Your instructions: Transcribe the material exactly. Images do not belong in the copy.
** BEGIN **
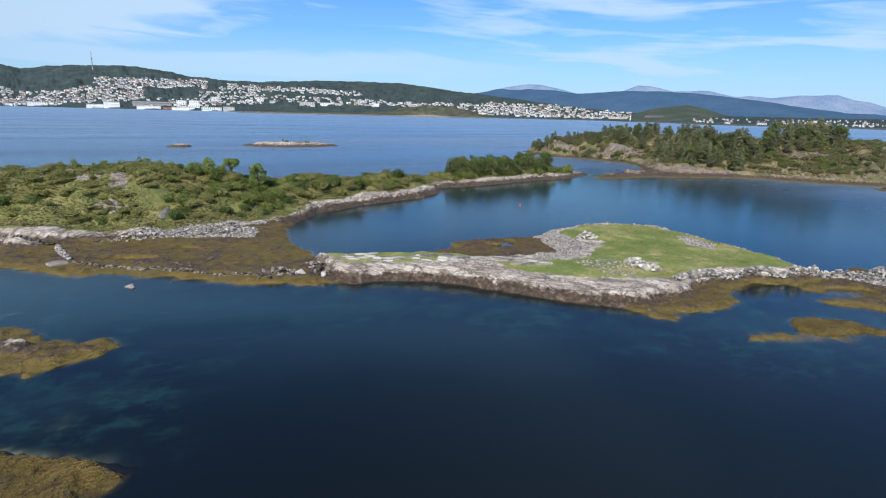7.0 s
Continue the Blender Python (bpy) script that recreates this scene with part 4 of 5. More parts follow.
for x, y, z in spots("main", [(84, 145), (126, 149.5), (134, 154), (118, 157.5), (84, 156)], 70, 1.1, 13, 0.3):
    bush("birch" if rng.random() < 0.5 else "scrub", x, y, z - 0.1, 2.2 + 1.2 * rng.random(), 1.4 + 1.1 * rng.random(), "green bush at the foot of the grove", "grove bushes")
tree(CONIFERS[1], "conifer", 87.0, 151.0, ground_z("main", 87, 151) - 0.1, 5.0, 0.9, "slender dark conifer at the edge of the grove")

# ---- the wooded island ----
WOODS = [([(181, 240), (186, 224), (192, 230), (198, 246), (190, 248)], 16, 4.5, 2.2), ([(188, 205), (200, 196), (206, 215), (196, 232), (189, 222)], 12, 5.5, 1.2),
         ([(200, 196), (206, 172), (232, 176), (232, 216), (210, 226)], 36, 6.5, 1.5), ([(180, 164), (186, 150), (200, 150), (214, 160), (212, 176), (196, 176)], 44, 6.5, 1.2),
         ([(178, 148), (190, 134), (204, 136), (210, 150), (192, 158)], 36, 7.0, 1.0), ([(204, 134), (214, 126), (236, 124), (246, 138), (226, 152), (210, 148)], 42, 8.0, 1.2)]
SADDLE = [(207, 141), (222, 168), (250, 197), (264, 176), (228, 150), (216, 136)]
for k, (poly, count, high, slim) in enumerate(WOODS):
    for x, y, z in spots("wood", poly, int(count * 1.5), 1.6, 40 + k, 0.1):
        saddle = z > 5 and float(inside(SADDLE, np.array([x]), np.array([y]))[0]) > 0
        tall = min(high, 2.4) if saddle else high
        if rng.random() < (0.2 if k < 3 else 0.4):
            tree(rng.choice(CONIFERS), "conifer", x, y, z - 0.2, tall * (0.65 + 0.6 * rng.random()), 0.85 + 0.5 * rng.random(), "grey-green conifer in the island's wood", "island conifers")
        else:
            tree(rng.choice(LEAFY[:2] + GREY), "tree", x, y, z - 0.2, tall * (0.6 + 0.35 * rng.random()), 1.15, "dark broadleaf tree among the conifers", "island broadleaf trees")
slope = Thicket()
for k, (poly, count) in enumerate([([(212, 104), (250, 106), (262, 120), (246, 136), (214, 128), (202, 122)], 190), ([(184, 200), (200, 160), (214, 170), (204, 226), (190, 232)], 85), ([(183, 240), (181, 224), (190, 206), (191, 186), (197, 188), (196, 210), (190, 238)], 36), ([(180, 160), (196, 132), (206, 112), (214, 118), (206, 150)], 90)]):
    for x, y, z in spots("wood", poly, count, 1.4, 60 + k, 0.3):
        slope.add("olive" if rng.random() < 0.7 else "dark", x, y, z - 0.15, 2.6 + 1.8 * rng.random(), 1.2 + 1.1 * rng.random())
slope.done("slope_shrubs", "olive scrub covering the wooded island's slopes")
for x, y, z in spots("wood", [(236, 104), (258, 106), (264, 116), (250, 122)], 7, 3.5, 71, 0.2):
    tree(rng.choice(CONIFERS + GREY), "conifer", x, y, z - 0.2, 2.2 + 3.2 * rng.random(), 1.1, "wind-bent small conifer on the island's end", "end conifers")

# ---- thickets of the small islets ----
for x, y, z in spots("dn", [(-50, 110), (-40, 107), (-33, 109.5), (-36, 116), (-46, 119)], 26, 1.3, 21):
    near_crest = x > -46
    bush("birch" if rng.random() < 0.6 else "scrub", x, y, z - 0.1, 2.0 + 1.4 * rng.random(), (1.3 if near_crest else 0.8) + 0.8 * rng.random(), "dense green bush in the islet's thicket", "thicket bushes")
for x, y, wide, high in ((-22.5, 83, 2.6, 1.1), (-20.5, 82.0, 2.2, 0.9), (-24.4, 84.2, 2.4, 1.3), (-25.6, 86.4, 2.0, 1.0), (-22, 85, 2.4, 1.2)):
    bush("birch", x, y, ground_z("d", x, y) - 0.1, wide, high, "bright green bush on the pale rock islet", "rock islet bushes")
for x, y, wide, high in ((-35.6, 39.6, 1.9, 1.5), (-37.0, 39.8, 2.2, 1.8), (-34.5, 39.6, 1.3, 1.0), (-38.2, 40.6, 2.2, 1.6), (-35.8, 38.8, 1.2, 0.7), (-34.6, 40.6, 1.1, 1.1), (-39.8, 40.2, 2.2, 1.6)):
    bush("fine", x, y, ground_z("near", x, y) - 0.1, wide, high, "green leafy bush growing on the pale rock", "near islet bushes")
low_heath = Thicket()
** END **
Correct answer:
7.0 s
Continue the Blender Python (bpy) script that recreates this scene with part 4 of 5. More parts follow.
for x, y, z in spots("main", [(84, 145), (126, 149.5), (134, 154), (118, 157.5), (84, 156)], 70, 1.1, 13, 0.3):
    bush("birch" if rng.random() < 0.5 else "scrub", x, y, z - 0.1, 2.2 + 1.2 * rng.random(), 1.4 + 1.1 * rng.random(), "green bush at the foot of the grove", "grove bushes")
tree(CONIFERS[1], "conifer", 87.0, 151.0, ground_z("main", 87, 151) - 0.1, 5.0, 0.9, "slender dark conifer at the edge of the grove")

# ---- the wooded island ----
WOODS = [([(181, 240), (186, 224), (192, 230), (198, 246), (190, 248)], 16, 4.5, 2.2), ([(188, 205), (200, 196), (206, 215), (196, 232), (189, 222)], 12, 5.5, 1.2),
         ([(200, 196), (206, 172), (232, 176), (232, 216), (210, 226)], 36, 6.5, 1.5), ([(180, 164), (186, 150), (200, 150), (214, 160), (212, 176), (196, 176)], 44, 6.5, 1.2),
         ([(178, 148), (190, 134), (204, 136), (210, 150), (192, 158)], 36, 7.0, 1.0), ([(204, 134), (214, 126), (236, 124), (246, 138), (226, 152), (210, 148)], 42, 8.0, 1.2)]
SADDLE = [(207, 141), (222, 168), (250, 197), (264, 176), (228, 150), (216, 136)]
for k, (poly, count, high, slim) in enumerate(WOODS):
    for x, y, z in spots("wood", poly, int(count * 1.5), 1.6, 40 + k, 0.1):
        saddle = z > 5 and float(inside(SADDLE, np.array([x]), np.array([y]))[0]) > 0
        tall = min(high, 2.4) if saddle else high
        if rng.random() < (0.2 if k < 3 else 0.4):
            tree(rng.choice(CONIFERS), "conifer", x, y, z - 0.2, tall * (0.65 + 0.6 * rng.random()), 0.85 + 0.5 * rng.random(), "grey-green conifer in the island's wood", "island conifers")
        else:
            tree(rng.choice(LEAFY[:2] + GREY), "tree", x, y, z - 0.2, tall * (0.6 + 0.35 * rng.random()), 1.15, "dark broadleaf tree among the conifers", "island broadleaf trees")
slope = Thicket()
for k, (poly, count) in enumerate([([(212, 104), (250, 106), (262, 120), (246, 136), (214, 128), (202, 122)], 190), ([(184, 200), (200, 160), (214, 170), (204, 226), (190, 232)], 85), ([(183, 240), (181, 224), (190, 206), (191, 186), (197, 188), (196, 210), (190, 238)], 36), ([(180, 160), (196, 132), (206, 112), (214, 118), (206, 150)], 90)]):
    for x, y, z in spots("wood", poly, count, 1.4, 60 + k, 0.3):
        slope.add("olive" if rng.random() < 0.7 else "dark", x, y, z - 0.15, 2.6 + 1.8 * rng.random(), 1.2 + 1.1 * rng.random())
slope.done("slope_shrubs", "olive scrub covering the wooded island's slopes")
for x, y, z in spots("wood", [(236, 104), (258, 106), (264, 116), (250, 122)], 7, 3.5, 71, 0.2):
    tree(rng.choice(CONIFERS + GREY), "conifer", x, y, z - 0.2, 2.2 + 3.2 * rng.random(), 1.1, "wind-bent small conifer on the island's end", "end conifers")

# ---- thickets of the small islets ----
for x, y, z in spots("dn", [(-50, 110), (-40, 107), (-33, 109.5), (-36, 116), (-46, 119)], 26, 1.3, 21):
    near_crest = x > -46
    bush("birch" if rng.random() < 0.6 else "scrub", x, y, z - 0.1, 2.0 + 1.4 * rng.random(), (1.3 if near_crest else 0.8) + 0.8 * rng.random(), "dense green bush in the islet's thicket", "thicket bushes")
for x, y, wide, high in ((-22.5, 83, 2.6, 1.1), (-20.5, 82.0, 2.2, 0.9), (-24.4, 84.2, 2.4, 1.3), (-25.6, 86.4, 2.0, 1.0), (-22, 85, 2.4, 1.2)):
    bush("birch", x, y, ground_z("d", x, y) - 0.1, wide, high, "bright green bush on the pale rock islet", "rock islet bushes")
for x, y, wide, high in ((-35.6, 39.6, 1.9, 1.5), (-37.0, 39.8, 2.2, 1.8), (-34.5, 39.6, 1.3, 1.0), (-38.2, 40.6, 2.2, 1.6), (-35.8, 38.8, 1.2, 0.7), (-34.6, 40.6, 1.1, 1.1), (-39.8, 40.2, 2.2, 1.6)):
    bush("fine", x, y, ground_z("near", x, y) - 0.1, wide, high, "green leafy bush growing on the pale rock", "near islet bushes")
low_heath = Thicket()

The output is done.